INSTRUCTIONS FOR THE TASK | Identify all lines below that hold "Blender" and collect them.

DATA RECORDS |
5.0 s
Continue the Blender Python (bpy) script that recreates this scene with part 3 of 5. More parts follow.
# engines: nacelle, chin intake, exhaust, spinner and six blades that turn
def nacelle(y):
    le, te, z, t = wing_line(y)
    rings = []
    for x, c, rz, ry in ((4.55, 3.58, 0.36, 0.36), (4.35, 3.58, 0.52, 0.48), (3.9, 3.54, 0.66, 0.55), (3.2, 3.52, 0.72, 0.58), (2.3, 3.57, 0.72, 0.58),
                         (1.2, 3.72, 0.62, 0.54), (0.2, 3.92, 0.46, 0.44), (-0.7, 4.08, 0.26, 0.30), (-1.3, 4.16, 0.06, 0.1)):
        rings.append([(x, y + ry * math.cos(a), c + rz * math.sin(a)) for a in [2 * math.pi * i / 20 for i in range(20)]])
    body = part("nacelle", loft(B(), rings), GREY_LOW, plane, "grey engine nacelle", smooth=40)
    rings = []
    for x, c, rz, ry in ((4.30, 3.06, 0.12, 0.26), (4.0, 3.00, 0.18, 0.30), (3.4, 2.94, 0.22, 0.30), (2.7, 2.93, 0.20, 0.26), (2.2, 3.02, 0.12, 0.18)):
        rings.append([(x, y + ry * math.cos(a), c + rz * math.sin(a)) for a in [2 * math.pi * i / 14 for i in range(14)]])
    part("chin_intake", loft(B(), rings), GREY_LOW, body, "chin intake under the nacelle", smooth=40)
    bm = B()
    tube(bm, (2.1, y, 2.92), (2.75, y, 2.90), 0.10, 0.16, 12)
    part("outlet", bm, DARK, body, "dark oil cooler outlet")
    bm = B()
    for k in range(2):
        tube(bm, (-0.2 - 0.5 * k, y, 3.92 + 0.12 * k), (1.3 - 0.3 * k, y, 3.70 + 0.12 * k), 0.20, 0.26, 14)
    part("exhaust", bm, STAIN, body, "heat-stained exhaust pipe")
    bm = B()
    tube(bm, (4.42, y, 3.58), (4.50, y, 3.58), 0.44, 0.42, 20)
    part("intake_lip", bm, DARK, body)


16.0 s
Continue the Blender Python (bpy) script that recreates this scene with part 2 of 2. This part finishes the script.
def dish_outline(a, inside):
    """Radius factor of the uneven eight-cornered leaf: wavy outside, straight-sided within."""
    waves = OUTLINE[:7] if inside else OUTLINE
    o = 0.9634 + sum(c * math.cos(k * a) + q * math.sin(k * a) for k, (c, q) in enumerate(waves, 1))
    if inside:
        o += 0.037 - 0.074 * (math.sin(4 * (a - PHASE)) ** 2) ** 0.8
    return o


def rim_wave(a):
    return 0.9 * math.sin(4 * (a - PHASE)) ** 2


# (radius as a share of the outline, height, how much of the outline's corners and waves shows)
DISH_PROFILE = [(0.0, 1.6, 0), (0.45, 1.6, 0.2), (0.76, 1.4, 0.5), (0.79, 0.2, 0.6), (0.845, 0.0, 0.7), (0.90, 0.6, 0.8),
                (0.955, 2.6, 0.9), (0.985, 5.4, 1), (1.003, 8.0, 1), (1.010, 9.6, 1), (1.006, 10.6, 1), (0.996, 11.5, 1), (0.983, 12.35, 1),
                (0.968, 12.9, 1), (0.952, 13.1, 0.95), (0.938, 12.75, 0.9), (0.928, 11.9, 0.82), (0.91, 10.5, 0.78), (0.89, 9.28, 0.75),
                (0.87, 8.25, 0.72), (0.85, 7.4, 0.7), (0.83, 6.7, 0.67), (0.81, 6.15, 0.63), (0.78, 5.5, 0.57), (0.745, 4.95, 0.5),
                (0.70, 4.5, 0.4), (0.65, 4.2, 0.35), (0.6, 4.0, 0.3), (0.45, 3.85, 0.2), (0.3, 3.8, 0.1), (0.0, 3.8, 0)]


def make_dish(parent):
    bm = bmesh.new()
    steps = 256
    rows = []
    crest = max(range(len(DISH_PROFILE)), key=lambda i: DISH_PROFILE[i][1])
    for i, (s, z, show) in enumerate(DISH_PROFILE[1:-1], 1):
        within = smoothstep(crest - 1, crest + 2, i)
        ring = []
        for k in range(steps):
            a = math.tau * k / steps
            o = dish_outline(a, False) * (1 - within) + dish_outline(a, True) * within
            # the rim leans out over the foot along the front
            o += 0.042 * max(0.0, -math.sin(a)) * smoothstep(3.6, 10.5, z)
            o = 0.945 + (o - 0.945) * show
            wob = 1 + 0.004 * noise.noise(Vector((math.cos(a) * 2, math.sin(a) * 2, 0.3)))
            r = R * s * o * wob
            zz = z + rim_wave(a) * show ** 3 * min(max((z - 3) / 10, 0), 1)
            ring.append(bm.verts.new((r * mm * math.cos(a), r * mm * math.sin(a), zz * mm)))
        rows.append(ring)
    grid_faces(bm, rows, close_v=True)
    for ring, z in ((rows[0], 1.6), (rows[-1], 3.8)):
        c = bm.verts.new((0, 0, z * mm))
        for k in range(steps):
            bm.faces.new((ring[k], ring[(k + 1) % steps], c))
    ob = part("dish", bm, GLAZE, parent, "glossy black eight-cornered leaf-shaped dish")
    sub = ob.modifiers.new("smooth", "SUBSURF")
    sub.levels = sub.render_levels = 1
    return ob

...

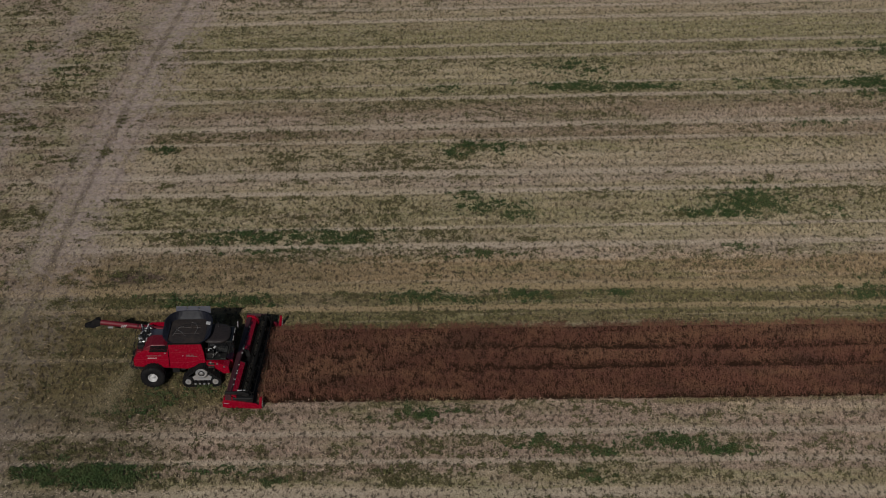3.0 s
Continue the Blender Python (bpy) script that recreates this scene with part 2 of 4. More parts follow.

RESULT |
Continue the Blender Python (bpy) script that recreates this scene with part 3 of 5. More parts follow.
Continue the Blender Python (bpy) script that recreates this scene with part 2 of 2. This part finishes the script.
Continue the Blender Python (bpy) script that recreates this scene with part 2 of 4. More parts follow.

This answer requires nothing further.